** START OF Recorded information **

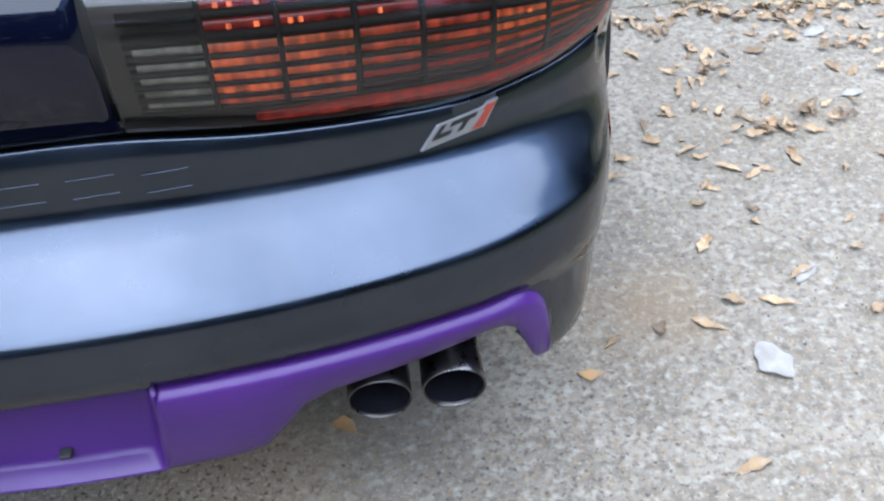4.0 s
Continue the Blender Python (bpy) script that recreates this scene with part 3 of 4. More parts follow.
# ---- deck, spoiler and hatch ----
DECK = [(0, 0.252, 0.996), (0.2, 0.272, 0.988), (0.4, 0.324, 0.966), (0.55, 0.377, 0.942), (0.692, 0.421, 0.911), (0.726, 0.492, 0.948), (0.755, 0.60, 0.971), (0.770, 0.76, 0.984), (0.781, 0.93, 0.990), (0.789, 1.12, 0.995)]
FOLD = [(0, 0.276, 1.000), (0.2, 0.294, 0.993), (0.4, 0.340, 0.974), (0.52, 0.366, 0.963), (0.575, 0.400, 0.966), (0.625, 0.48, 0.969), (0.665, 0.60, 0.975), (0.70, 0.76, 0.984), (0.727, 0.93, 0.992), (0.75, 1.12, 0.997)]
WING = [(0, 0.240, 1.052), (0.22, 0.260, 1.051), (0.43, 0.318, 1.050), (0.6, 0.392, 1.048), (0.668, 0.450, 1.046), (0.713, 0.53, 1.043), (0.742, 0.63, 1.038), (0.762, 0.76, 1.030), (0.772, 0.90, 1.020), (0.775, 1.10, 1.008)]
N = 73
fold, wing = (spline(p, N, True) for p in (FOLD, WING))
# the deck's outline has a sharp corner where the quarter panel's seam begins
deck = np.vstack([spline(DECK[:5], 33, True), spline(DECK[4:], 41)[1:]])


def shrink(line, k, dz):
    """A line pulled towards the middle of the hatch."""
    mid = np.array((0, 1.1, 0))
    out = line.copy()
    d = out[:, :2] - mid[:2]
    out[:, :2] -= d / np.linalg.norm(d, axis=1)[:, None] * k
    out[:, 2] += dz
    return out


bm = bmesh.new()
sheet(bm, mirrored([deck + (0, 0.012, -0.02), deck + (0, 0.001, -0.004), shrink(deck, 0.004, 0.002), blend(deck, fold, 0.55) + (0, 0, 0.003), fold, shrink(fold, 0.006, 0.005), blend(shrink(fold, 0.010, 0.012), shrink(wing, 0.030, -0.022), 0.45), shrink(wing, 0.026, -0.034), shrink(wing, 0.008, -0.026), shrink(wing, 0.006, -0.0205), shrink(wing, 0.020, -0.0175)]))
part("deck_lid", bm, PAINT, car, "dark blue deck lid", thick=0.0)
bm = bmesh.new()
sheet(bm, mirrored([shrink(wing, 0.034, -0.014), shrink(wing, 0.008, -0.0145), shrink(wing, 0.003, -0.013), shrink(wing, 0.0, -0.010), shrink(wing, -0.001, -0.004), shrink(wing, 0.002, 0.0005), shrink(wing, 0.008, 0.004), shrink(wing, 0.016, 0.0062), shrink(wing, 0.018, 0.0060), shrink(wing, 0.018, 0.002)]))
part("spoiler", bm, PAINT, car, "dark blue rear spoiler with a thin trailing edge")
bm = bmesh.new()
sheet(bm, mirrored([shrink(wing, 0.0205, 0.002), shrink(wing, 0.0205, 0.0062), shrink(wing, 0.023, 0.0076), shrink(wing, 0.05, 0.012), shrink(wing, 0.11, 0.016), shrink(wing, 0.165, 0.017)]))
part("hatch_border", bm, BORDER, car, "black glass border of the hatch with pale specks")
roof_line = np.array([(0.60 * k, 1.80 - 0.06 * (1 - k * k), 1.30 - 0.05 * k * k) for k in np.linspace(0, 1, N)])
glass_low = shrink(wing, 0.166, 0.019)
bm = bmesh.new()
sheet(bm, mirrored([blend(glass_low, roof_line, s) + (0, 0, 0.05 * math.sin(math.pi * s)) for s in np.linspace(0, 1, 12)]))
hatch = part("hatch_glass", bm, GLASS, car, "curved rear hatch glass")
hatch.visible_shadow = False
bm = bmesh.new()
hub_point = np.array((0.0, 1.6, 0.965))
sheet(bm, mirrored([shrink(wing, 0.15, -0.01), shrink(wing, 0.19, -0.035), blend(shrink(wing, 0.19, -0.045), hub_point, 0.3), blend(shrink(wing, 0.19, -0.05), hub_point, 0.65), blend(shrink(wing, 0.19, -0.05), hub_point, 0.97)]))
part("cargo_cover", bm, TAN, car, "tan carpeted cargo cover")
bm = bmesh.new()
box(bm, (-0.70, 1.75, 0.42), (0.70, 3.70, 0.45))
part("cabin_floor", bm, UNDER, car, smooth=False)

# ---- body sides ----
YK = [0.40, 0.44, 0.55, 0.75, 1.0, 1.4, 2.0, 3.3, 4.2, 4.75]
SX = [[0.687, 0.702, 0.744, 0.772, 0.787, 0.794, 0.79, 0.80, 0.78, 0.60], [0.733, 0.749, 0.793, 0.842, 0.862, 0.872, 0.87, 0.87, 0.84, 0.66], [0.764, 0.783, 0.836, 0.884, 0.915, 0.932, 0.925, 0.92, 0.90, 0.69],
      [0.792, 0.812, 0.857, 0.897, 0.930, 0.959, 0.955, 0.945, 0.935, 0.70], [0.764, 0.791, 0.849, 0.893, 0.926, 0.957, 0.950, 0.94, 0.93, 0.70]]
SZ = [[0.893, 0.911, 0.960, 0.983, 0.992, 0.998, 1.0, 0.98, 0.88, 0.70], [0.886, 0.898, 0.924, 0.948, 0.958, 0.966, 0.975, 0.95, 0.85, 0.68], [0.873, 0.874, 0.876, 0.900, 0.905, 0.905, 0.88, 0.86, 0.78, 0.64],
      [0.828, 0.818, 0.79, 0.79, 0.79, 0.79, 0.74, 0.70, 0.66, 0.56]]
ARCHES = ((1.48, 0.485, 0.705), (3.92, 0.42, 0.70))


def low_edge(y):
    z = float(np.interp(y, [0.48, 0.69, 0.89, 1.1], [0.696, 0.6715, 0.6455, 0.6245])) if y < ARCHES[0][0] else 0.24
    for c, half, top in ARCHES:
        if abs(y - c) < half and (y > c or c > 2):
            z = max(z, top * (1 - abs((y - c) / half) ** 3) ** (1 / 3))
    if 1.0 < y <= ARCHES[0][0]:
        # behind the wheel the opening follows the tyre closely
        z = max(z, min(ARCHES[0][2], 0.366 + math.sqrt(max(0.0, 0.380 ** 2 - (y - 1.355) ** 2))))
    return z


@functools.lru_cache(maxsize=None)
def key_line(values):
    return spline(list(values), (len(YK) - 1) * 12 + 1)[:, 0]


def smooth_key(values, y):
    f = np.interp(y, YK, np.arange(len(YK)))
    v = key_line(tuple(values))
    return float(np.interp(f * 12, np.arange(len(v)), v))


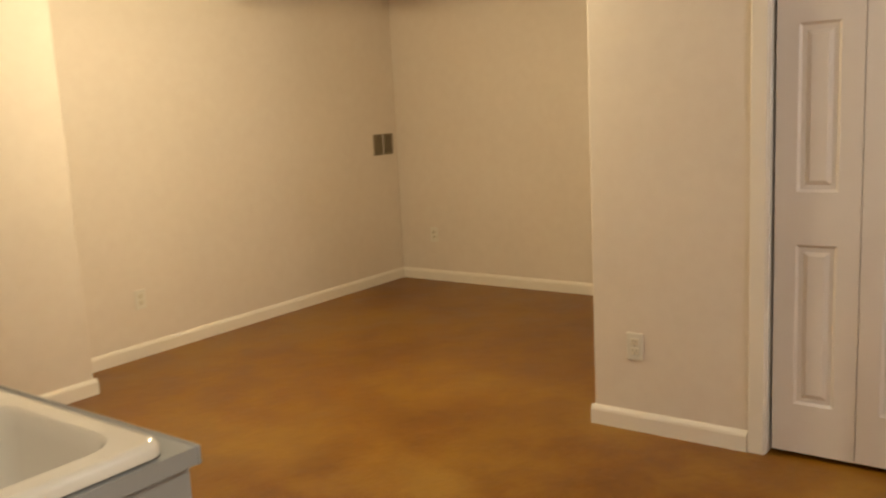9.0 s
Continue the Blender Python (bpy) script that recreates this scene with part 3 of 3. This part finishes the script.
SK = (1.012, 1.566, 2.058, 2.896)
ctop = thing("worktop", "grey laminate worktop on the base cabinet", "countertop", pose(0, 0, 0))
cx1 = 1.608
hole = (1.05, 1.53, 2.095, 2.86)
bm = bmesh.new()
gx, gy = (CORNER + 0.002, hole[0], hole[1], cx1), (CY0 - 0.012, hole[2], hole[3], CY1)
grid = {(i, j): bm.verts.new((gx[i], gy[j], 0.872)) for i in range(4) for j in range(4)}
cells = [bm.faces.new((grid[i, j], grid[i + 1, j], grid[i + 1, j + 1], grid[i, j + 1])) for i in range(3) for j in range(3) if (i, j) != (1, 1)]
ext = bmesh.ops.extrude_face_region(bm, geom=cells)
bmesh.ops.translate(bm, verts=[v for v in ext["geom"] if isinstance(v, bmesh.types.BMVert)], vec=(0, 0, 0.028))
bmesh.ops.recalc_face_normals(bm, faces=bm.faces)
part("worktop_slab", bm, COUNTER, ctop)
part("front_edge", boxes((cx1, cx1 + 0.010, CY0 - 0.013, CY1, 0.869, 0.9015), bevel=0.0048, seg=3), COUNTER, ctop)
part("backsplash", boxes((CORNER + 0.002, CORNER + 0.018, CY0, CY1, 0.9005, 1.000), bevel=0.003), COUNTER, ctop)


def double_sink():
    s = thing("kitchen_sink", "white enamelled double-bowl drop-in sink in the worktop", "sink", pose(0, 0, 0))
    x0, x1, y0, y1 = SK
    ym = (y0 + y1) / 2
    z0, z1 = 0.9045, 0.928
    bowls = [(x0 + 0.125, x1 - 0.042, y0 + 0.042, ym - 0.020), (x0 + 0.125, x1 - 0.042, ym + 0.020, y1 - 0.042)]

    def rr(xa, xb, ya, yb, r, z, n=6):
        pts = []
        for cx, cy, a0 in ((xb - r, yb - r, 0), (xa + r, yb - r, 90), (xa + r, ya + r, 180), (xb - r, ya + r, 270)):
            pts += [(cx + r * math.cos(radians(a0 + 90 * i / n)), cy + r * math.sin(radians(a0 + 90 * i / n)), z) for i in range(n + 1)]
        return pts

    def wallring(bm, loops):
        rings = [[bm.verts.new(p) for p in l] for l in loops]
        for r0, r1 in zip(rings, rings[1:]):
            n = len(r0)
            for k in range(n):
                bm.faces.new((r0[k], r0[(k + 1) % n], r1[(k + 1) % n], r1[k])).smooth = True
        return rings
    # rim with two openings
    bm = bmesh.new()
    outer = wallring(bm, [rr(x0, x1, y0, y1, 0.03, z0), rr(x0, x1, y0, y1, 0.03, z1 - 0.010), rr(x0 + 0.004, x1 - 0.004, y0 + 0.004, y1 - 0.004, 0.03, z1 - 0.003), rr(x0 + 0.012, x1 - 0.012, y0 + 0.012, y1 - 0.012, 0.03, z1)])
    edges = [e for e in bm.edges if all(abs(v.co.z - z1) < 1e-6 for v in e.verts)]
    for xa, xb, ya, yb in bowls:
        loops = [rr(xa, xb, ya, yb, 0.06, z1), rr(xa + 0.006, xb - 0.006, ya + 0.006, yb - 0.006, 0.06, z1 - 0.006), rr(xa + 0.012, xb - 0.012, ya + 0.012, yb - 0.012, 0.06, z1 - 0.03), rr(xa + 0.022, xb - 0.022, ya + 0.022, yb - 0.022, 0.06, z1 - 0.15), rr(xa + 0.05, xb - 0.05, ya + 0.05, yb - 0.05, 0.05, z1 - 0.185)]
        rings = wallring(bm, loops)
        bm.faces.new(rings[-1])
        top = set(rings[0])
        edges += [e for e in bm.edges if e.verts[0] in top and e.verts[1] in top]
    bmesh.ops.triangle_fill(bm, use_beauty=True, use_dissolve=False, edges=edges)
    bmesh.ops.recalc_face_normals(bm, faces=bm.faces)
    part("basin", bm, SINKW, s)
    # Dark strips stand in for the shaded gap between rim and worktop.
    g = 0.009
    part("rim_gap_strip", boxes((x0 + g, x1 - g, y0 + g, y0 + 0.03, 0.9003, 0.9048), (x0 + g, x1 - g, y1 - 0.03, y1 - g, 0.9003, 0.9048), (x0 + g, x0 + 0.03, y0 + 0.03, y1 - 0.03, 0.9003, 0.9048), (x1 - 0.03, x1 - g, y0 + 0.03, y1 - 0.03, 0.9003, 0.9048)), RIM_GAP, s, "dark brown strip painted for the shaded gap under the rim")
    for xa, xb, ya, yb in bowls:
        bm = lathe([(0.042, 0), (0.042, 0.003), (0.030, 0.004), (0.026, 0.001), (0.004, 0.001)], 20)
        bmesh.ops.translate(bm, verts=bm.verts, vec=((xa + xb) / 2, (ya + yb) / 2, z1 - 0.1848))
        part("drain", bm, CHROME, s, "chrome drain")
    return s


double_sink()
tap = thing("faucet", "dark bronze kitchen faucet on the sink's back ledge", "faucet", pose(1.075, 2.489, 0.928))
part("base_plate", boxes((-0.028, 0.028, -0.12, 0.12, 0.0, 0.014), bevel=0.006), BRONZE, tap)
part("body", smooth(lathe([(0.026, 0.012), (0.024, 0.06), (0.020, 0.075)], 20)), BRONZE, tap)
part("spout", tube([(0, 0, 0.07), (0.0, 0, 0.10), (0.03, 0, 0.135), (0.10, 0, 0.155), (0.19, 0, 0.155), (0.232, 0, 0.148), (0.238, 0, 0.115)], 0.0135, 14), BRONZE, tap)
part("lever", tube([(0, 0, 0.075), (-0.01, 0, 0.12), (-0.03, 0.0, 0.155)], 0.008, 10), BRONZE, tap)

# ---- steel column ----
col = thing("support_column", "white painted round steel column on the concrete floor", "column", pose(2.305, 1.132, 0.0))
part("shaft", lathe([(0.050, 0.004), (0.050, CH - 0.012)], 40), POLEP, col)
bm = smooth(lathe([(0.058, 0.0), (0.057, 0.003), (0.053, 0.006), (0.0505, 0.009)], 28))
part("base_collar", bm, CONC, col, "splashed concrete collar")
part("cap_plate", boxes((-0.08, 0.08, -0.08, 0.08, CH - 0.012, CH - 0.001)), RAILP, col)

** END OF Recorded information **

◆ Goal ◆
Copy all lines from the data that hold the word "Python".

◆ The response ◆
Continue the Blender Python (bpy) script that recreates this scene with part 3 of 4. More parts follow.
Continue the Blender Python (bpy) script that recreates this scene with part 3 of 3. This part finishes the script.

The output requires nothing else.